6.4 Create a bar graph

We use a bar graph to visualize the frequency distribution for a single categorical variable.

We’ll use the ggplot approach with its geom_bar function to create a bar graph. The ggplot function comes with the ggplot2 package, which itself is loaded as part of the tidyverse.

To produce the bar graph, we use a frequency table as the input.
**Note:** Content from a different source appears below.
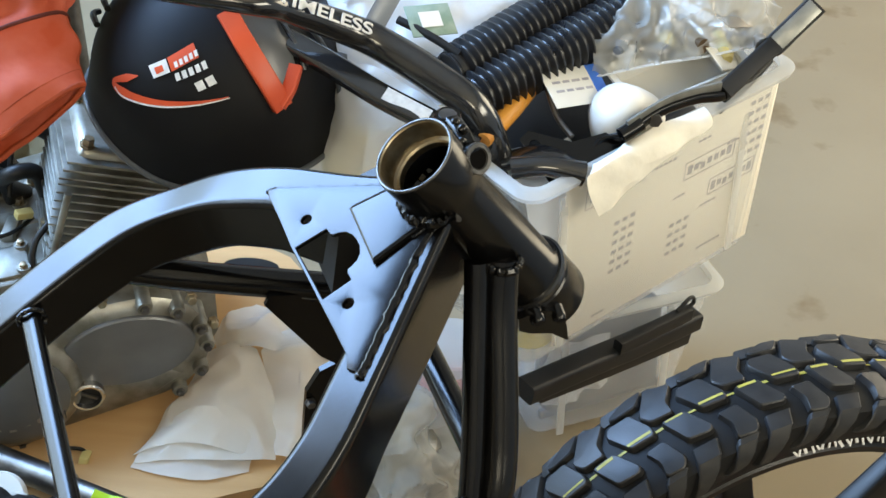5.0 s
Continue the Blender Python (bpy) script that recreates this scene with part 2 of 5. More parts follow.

Thus, let’s repeat the creation of the “tiger.table” from the preceding section, but this time we exclude the adorn_totals line of code, because we don’t want the “total” row to be plotted in the bar graph.

tiger.table <- tigerdeaths %>%
  count(activity, sort = TRUE) %>% 
  mutate(relative_frequency = n / sum(n))

Recall that the “tiger.table” is a sort of summary presentation of the “activity” variable:

tiger.table
## # A tibble: 9 × 3
##   activity                  n relative_frequency
##   <chr>                 <int>              <dbl>
## 1 Grass/fodder             44            0.5    
## 2 Forest products          11            0.125  
## 3 Fishing                   8            0.09091
## 4 Herding                   7            0.07955
## 5 Disturbing tiger kill     5            0.05682
## 6 Fuelwood/timber           5            0.05682
## 7 Sleeping in house         3            0.03409
## 8 Walking                   3            0.03409
## 9 Toilet                    2            0.02273

It shows the total counts (frequencies) of individuals in each of the nine “activity” categories.

And although in the code chunk below you’ll see that we provide an “x” and a “y” variable for creating the graph, remember that we’re really only visualizing a single categorical variable.

Let’s provide the code first, and explain after.

ggplot(data = tiger.table, aes(x = reorder(activity, n), y = n)) + 
  geom_bar(stat = "identity") + 
  ylab("Frequency") +
  xlab("Activity") +
  coord_flip() +
  theme_bw()
Bar graph showing the activities of 88 people at the time they were attached and killed by tigers near Chitwan national Park, Nepal, from 1979 to 2006

Figure 6.1: Bar graph showing the activities of 88 people at the time they were attached and killed by tigers near Chitwan national Park, Nepal, from 1979 to 2006

All figures produced using the ggplot2 package start with the ggplot function. Then the following arguments:

  • The tibble (or dataframe) that holds the data (“data = tiger.table”)
  • An “aes” argument (which stands for “aesthetics”), within which one specifies the variables to be plotted; here we’re plotting the frequencies from the “n” variable in the frequency table as the “y” variable, and the “activity” categorical variable as the “x” variable. To ensure the proper sorting of the bars, we use the reorder function, telling R to reorder the activity categories according to the frequencies in the n variable
  • Then there’s a plus sign (“+”) to tell the ggplot function we’re not done yet with our graph - there are more lines of code coming (think of it as ggplot’s version of the “pipe”)
  • Then the type of graph, which uses a function starting with “geom”; here we want a bar graph, hence geom_bar
  • The geom_bar function has its own argument: “stat = ‘identity’” tells it just to make the height of the bars equal to the values provided in the “y” variable, here n.
  • The ylab function sets the y-axis label
  • The xlab function sets the x-axis label
  • The coord_flip function tells it to rotate the graph horizontally; this makes it easier to fit the activity labels on the graph
  • Then the theme_bw function indicates we want a simple black-and-white theme

There you have it: a nicely formatted bar graph!

REMINDER Don’t forget to include a good figure caption! Here’s a snapshot of the full code chunk that produced the bar graph above:

Example code chunk for producing a good bar graph

Figure 6.2: Example code chunk for producing a good bar graph

  1. Bar graph: Try creating a bar graph using the birds dataset, which includes data about four types of birds observed at a wetland.